Das Massenwandern erschöpft nicht nur die Pilger, sondern auch die vielen Freiwilligen, die sich in nationalen Jakobsgesellschaften zusammengeschlossen haben und für einige Wochen kostenlos die offiziellen Unterkünfte betreuen. Wer Pilger kennt, hört inzwischen von unerfreulichen Erfahrungen mit diesen Herbergsvätern. Hört zum Beispiel von Enrique, der eigentlich als Flugzeugingenieur in Madrid arbeitet. Der 50-Jährige hatte sich „spirituelle Begegnungen“ erhofft, doch dann war er von seinen vielen Gästen so überfordert, dass er Polen und Tschechen prinzipiell nicht mehr aufnahm: „Die wollen doch sowieso nur billig Urlaub machen.“

Diesen Kämpfen ist Kerkeling weitgehend ausgewichen, doch irgendwann wagt auch er sich wieder in eine offizielle Herberge, um Kontakte zu knüpfen: „Ich werde ja schon so lästig wie ein vereinsamter Rentner im Tante-Emma-Laden.“ Von Bett zu Bett lernt er dort Anne aus Liverpool kennen. Später stößt noch Sheelagh aus Neuseeland hinzu. Ihnen ist sein Buch gewidmet und mit ihnen verbringt er die letzten drei Wochen seiner Reise. Tag und Nacht, was ihn selbst erstaunt. Gemeinsam werden sie sogar noch zu Schichtpilgern und nehmen den Wettlauf gegen die anderen Wanderer auf.

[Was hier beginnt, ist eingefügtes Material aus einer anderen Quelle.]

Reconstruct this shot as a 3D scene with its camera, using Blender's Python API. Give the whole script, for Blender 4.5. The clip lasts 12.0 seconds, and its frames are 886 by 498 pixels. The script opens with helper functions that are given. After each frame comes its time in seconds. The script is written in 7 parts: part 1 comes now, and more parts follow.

Kerkeling hat sich selbst gesucht – und Freundschaft gefunden. Damit steht er für viele Pilger der neuen Generation: Das andere Wort für Gott lautet Begegnung. So bedingungslos und so rasant vertrauen Menschen jedoch nur, wenn allein Vertrauen weiterhilft. Der Jakobsweg ist oft extrem – hässlich, unwirtlich, überfüllt –, aber genau deswegen nur in Gemeinschaft zu überstehen. Dies macht ihn zum Weg für so viele, die keinen anderen Weg mehr gehen können.